Still, the seats also offer two inches more knee and leg room than the older seats.

Six-foot Bed, Kimono

But if you're like the Wright brothers and insist on flying lying down, I suggest perhaps the ultimate long-distance seating experience. A few years ago Japan Air Lines offered "sky beds" on some of its longer flights.

For a surcharge of 20% above normal first-class fares, the airline provided a curtained six-foot bed and a cotton kimono.

But JAL removed them when too many stewardesses complained of being grabbed and fondled on long flights.

Philippine Airlines still offers beds on all of its 747 flights. To be sure, it's the most comfortable way to make the 7,600-mile trip across the Pacific. The airline's "Cloud Nine" service features 14 very comfortable berths. The airline will even sell you a "Cloud Nine" loose-fitting jump suit so you needn't sleep in your clothes.

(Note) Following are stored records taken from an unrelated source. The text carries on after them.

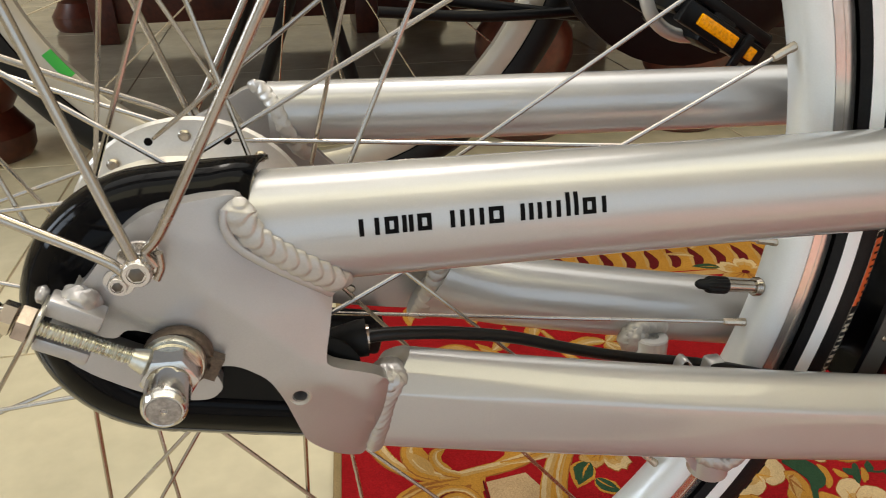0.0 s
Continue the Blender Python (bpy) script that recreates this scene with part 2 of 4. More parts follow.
def sheet(outline, holes, front, thick, step=0.004, folds=()):
    """A bent plate in the x-z plane: front(x, z) gives its outer face, thick goes along +y."""
    pts, edges = [], []
    for loop in [outline] + holes:
        n0 = len(pts)
        pts += [Vector(p) for p in loop]
        edges += [(n0 + i, n0 + (i + 1) % len(loop)) for i in range(len(loop))]
    for a, b in folds:
        a, b = Vector(a), Vector(b)
        side = (b - a).normalized().orthogonal()
        for i in range(25):
            pts += [a.lerp(b, i / 24) + side * d for d in (-0.0015, -0.0005, 0.0005, 0.0015)]
    xs, zs = [p[0] for p in outline], [p[1] for p in outline]
    x = min(xs)
    while x < max(xs):
        z = min(zs)
        while z < max(zs):
            if min((Vector((x, z)) - p).length for p in pts[:len(pts)]) > step * 0.6:
                pts.append(Vector((x, z)))
            z += step
        x += step
    vs, _, fs, *_ = delaunay_2d_cdt(pts, edges, [], 1, 1e-6)

    def inside(p, loop):
        odd = False
        for (x0, y0), (x1, y1) in zip(loop, loop[1:] + loop[:1]):
            if (y0 > p.y) != (y1 > p.y) and p.x < x0 + (p.y - y0) / (y1 - y0) * (x1 - x0):
                odd = not odd
        return odd

    mids = [(vs[f[0]] + vs[f[1]] + vs[f[2]]) / 3 for f in fs]
    fs = [f for f, m in zip(fs, mids) if inside(m, outline) and not any(inside(m, h) for h in holes)]
    bm = bmesh.new()
    a = [bm.verts.new((p.x, front(p.x, p.y), p.y)) for p in vs]
    b = [bm.verts.new((p.x, front(p.x, p.y) + thick, p.y)) for p in vs]
    count = {}
    for f in fs:
        bm.faces.new([a[i] for i in f])
        bm.faces.new([b[i] for i in reversed(f)])
        for i, j in zip(f, list(f[1:]) + [f[0]]):
            count[(min(i, j), max(i, j))] = count.get((min(i, j), max(i, j)), []) + [(i, j)]
    for way in count.values():
        if len(way) == 1:
            i, j = way[0]
            bm.faces.new((a[j], a[i], b[i], b[j]))
    for v in [v for v in bm.verts if not v.link_faces]:
        bm.verts.remove(v)
    return bm


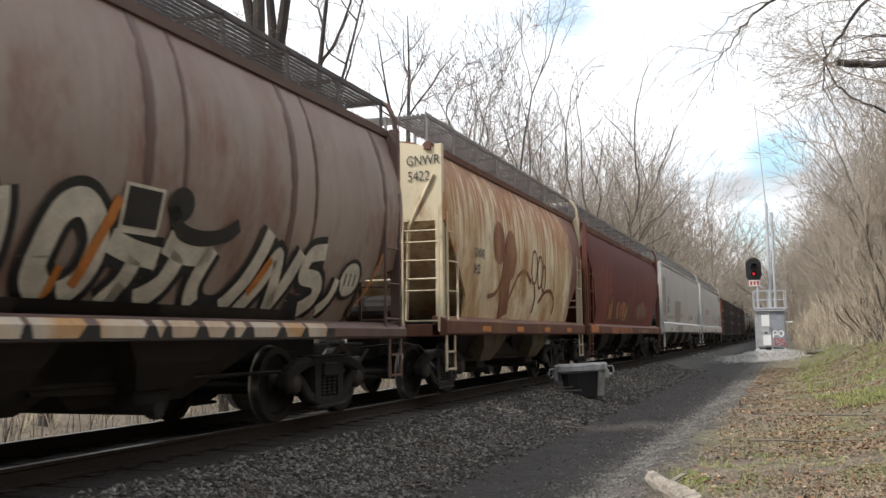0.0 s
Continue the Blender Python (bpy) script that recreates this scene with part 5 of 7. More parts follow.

The sky beds are FAA certified for takeoffs and landings. On the San Francisco-Manila flights, experienced first-class passengers have their dinner and then retire to the upper deck. When the plane lands in Honolulu for refueling, they sleep through the stopover.

Finally, for those who can't afford to fly in such style, the next best choice is a wide-body flight with a light load.

Given the choice between first class and coach, I've often found it just as comfortable to sleep, fully reclined, stretched across a row of five coach seats in the back of a 747.